It's that time of year again when Wall Street is typically full of cheer, but the mood is far from triumphant this year. Instead, there are increasing concerns that a recession may be on the horizon in the first half of next year. These concerns have been fueled partly by recent economic indicators, such as last week's softer-than-expected reading on the Consumer Price Index (CPI). Initially, this reading boosted stock indices as they rose above their respective 200-day moving averages. Investors hoped that a tame inflation rate compared to the steeply rising CPI earlier in the year could allow the Federal Reserve to ease off the brake pedal. However, these hopes were quickly dashed when the Fed maintained its hawkish tone at a press conference on Wednesday, despite reducing the pace of rate hikes from 0.75 percentage points to just a 50 basis point increase. As a result, stocks have fallen about 6.5% from their opening price last Tuesday.
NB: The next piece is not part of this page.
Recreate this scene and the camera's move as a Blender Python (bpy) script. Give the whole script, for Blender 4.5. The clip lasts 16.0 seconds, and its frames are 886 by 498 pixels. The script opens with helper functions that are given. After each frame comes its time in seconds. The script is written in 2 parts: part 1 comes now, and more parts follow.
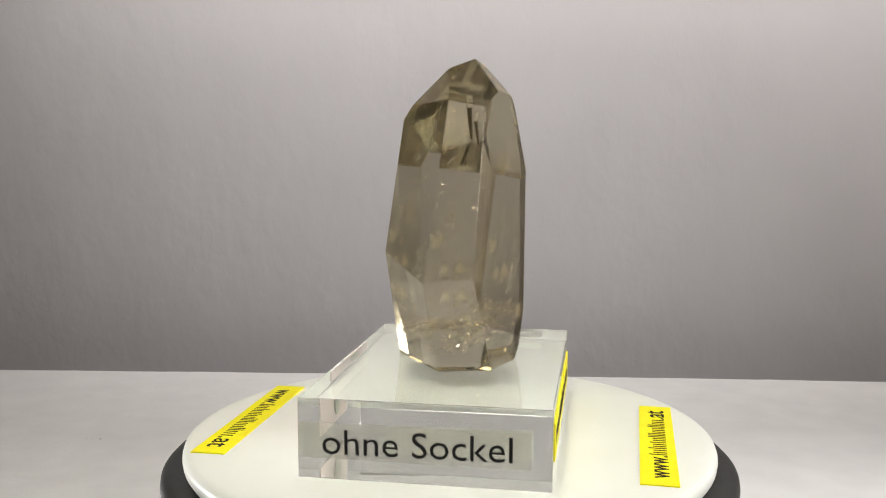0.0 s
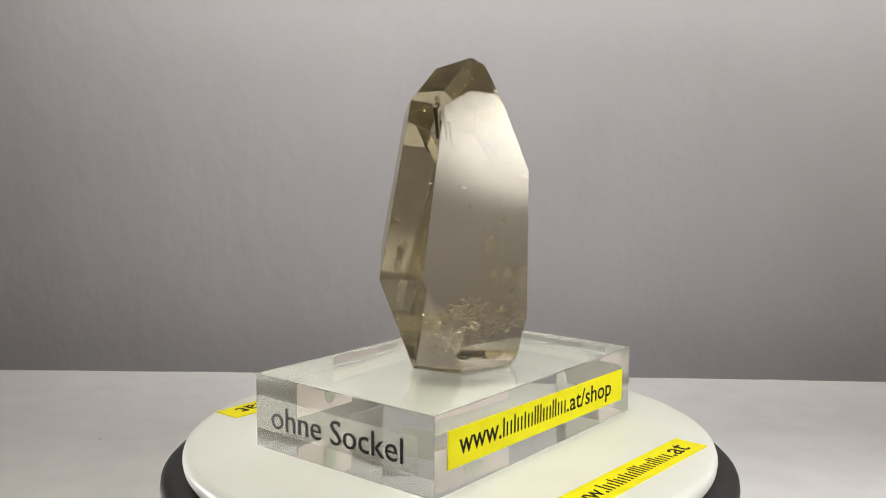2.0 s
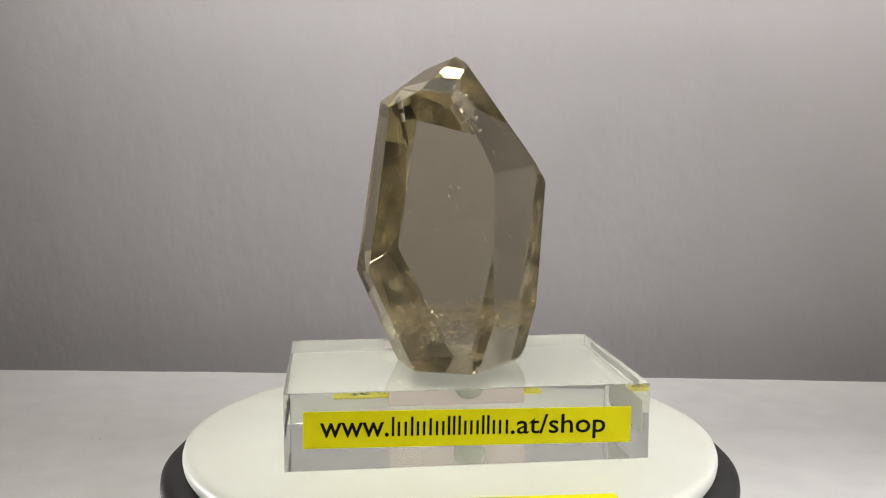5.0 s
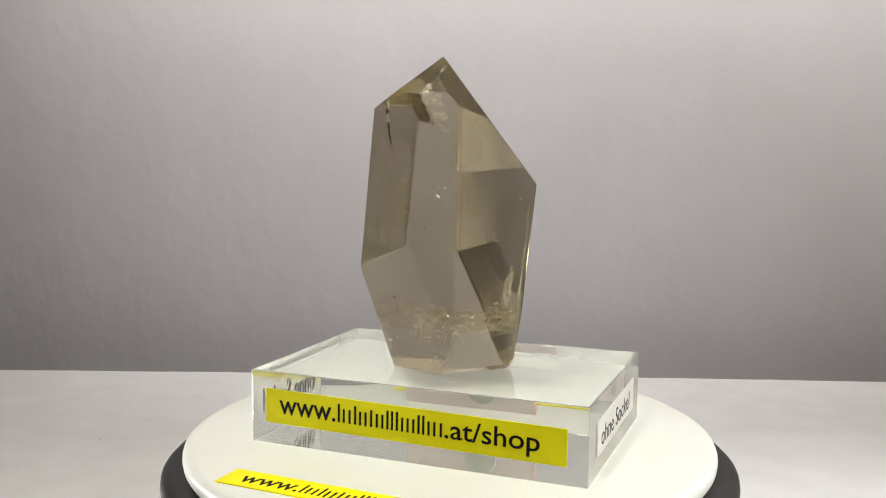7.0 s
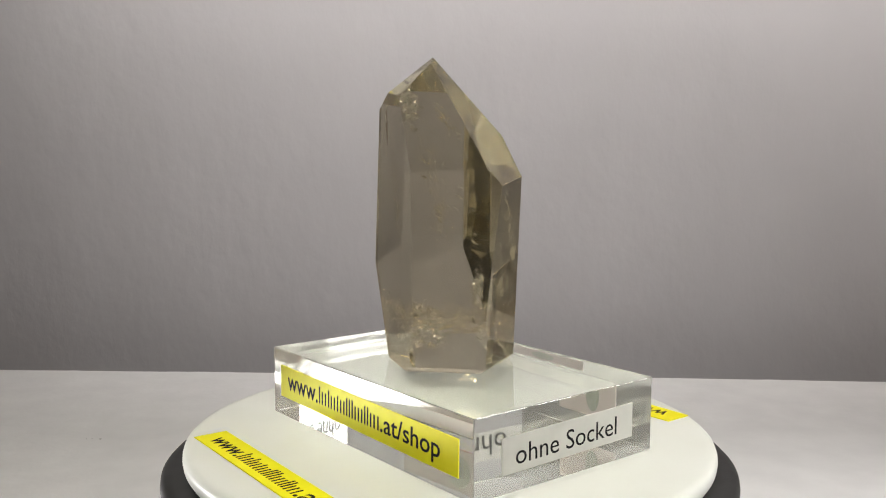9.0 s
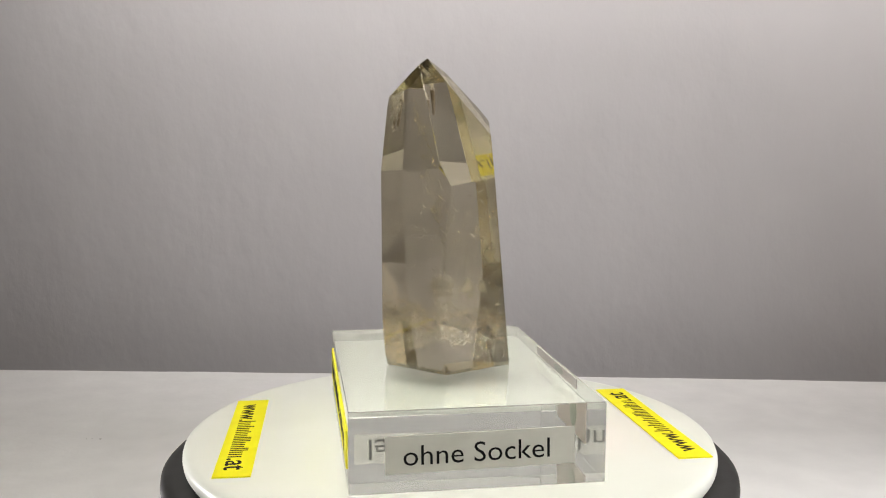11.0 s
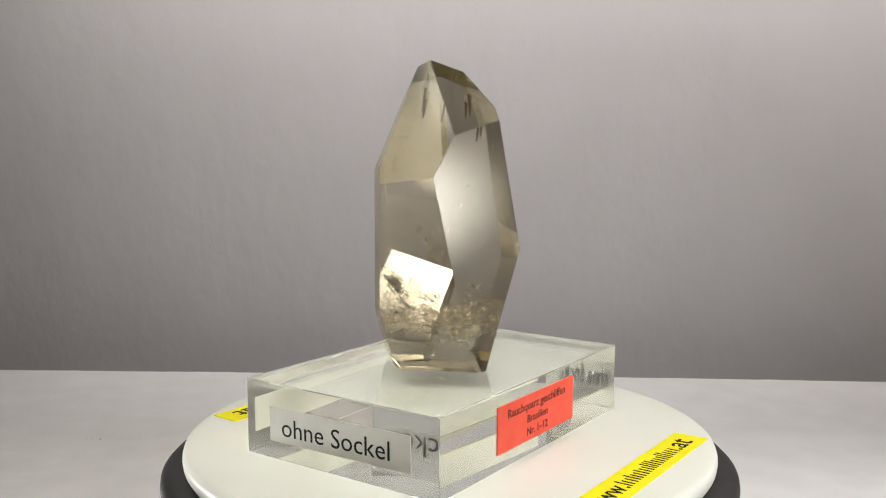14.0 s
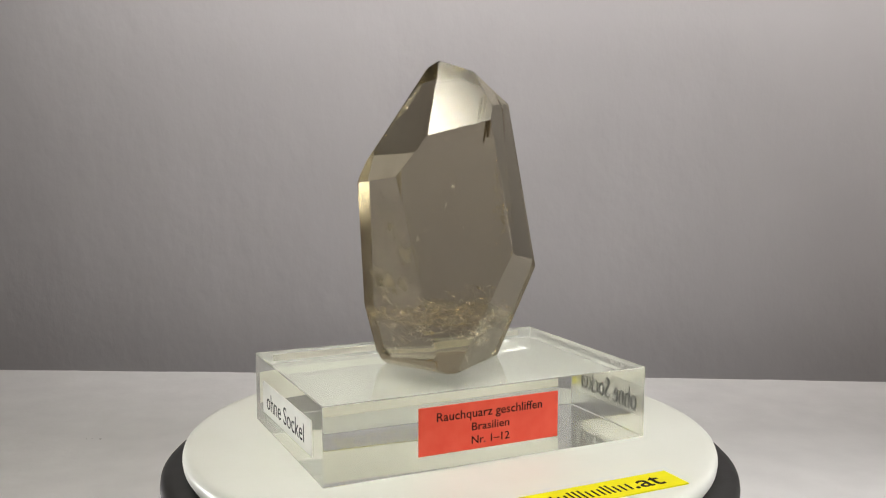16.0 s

One sector that had been performing well earlier in the year was regional banks, as represented by the SPDR S&P Regional Banking ETF (KRE). Higher interest rates and a stronger dollar helped boost profits for small and mid-sized US banks, and KREoutperformed the SPDR S&P 500 (SPY) by about ten percentage points through early March. These relative gains continued through the summer and even into the fourth quarter. It was believed that higher interest rates would be a boon for domestic depository institutions and that strong lending rates would further bolster profits.
However, the tide has turned for KRE in recent months. The ETF has fallen significantly from its mid-August high, breaking below its September and October lows. It is now testing its 52-week lows from June, marking a bearish turn after strong outperformance leading up to October 13th, when the market reversed following the September CPI report. This may have also been the short-term peak for this relative value trade.
The breakdown in regional banks is a concerning development, as the industry is often seen as an economic bellwether and has been leading the market for much of the year. This combination makes KRE a key ETF to watch heading into the end of the year. Additionally, according to Equity Clock, KRE typically sees an increase in performance at this time of year on both an absolute and relative basis. However, this trend has yet to materialize this year, adding to concerns about the state of the economy.
Investors would be wise to closely monitor the performance of KRE and other stocks for clues on the economy's direction. With the risks of a recession mounting for the first half of next year, it's essential to be aware of any potential market warning signs. While economic indicators may need to catch up to the actual state of the economy, certain stocks may provide insight into the current state of affairs before lagging indicators do.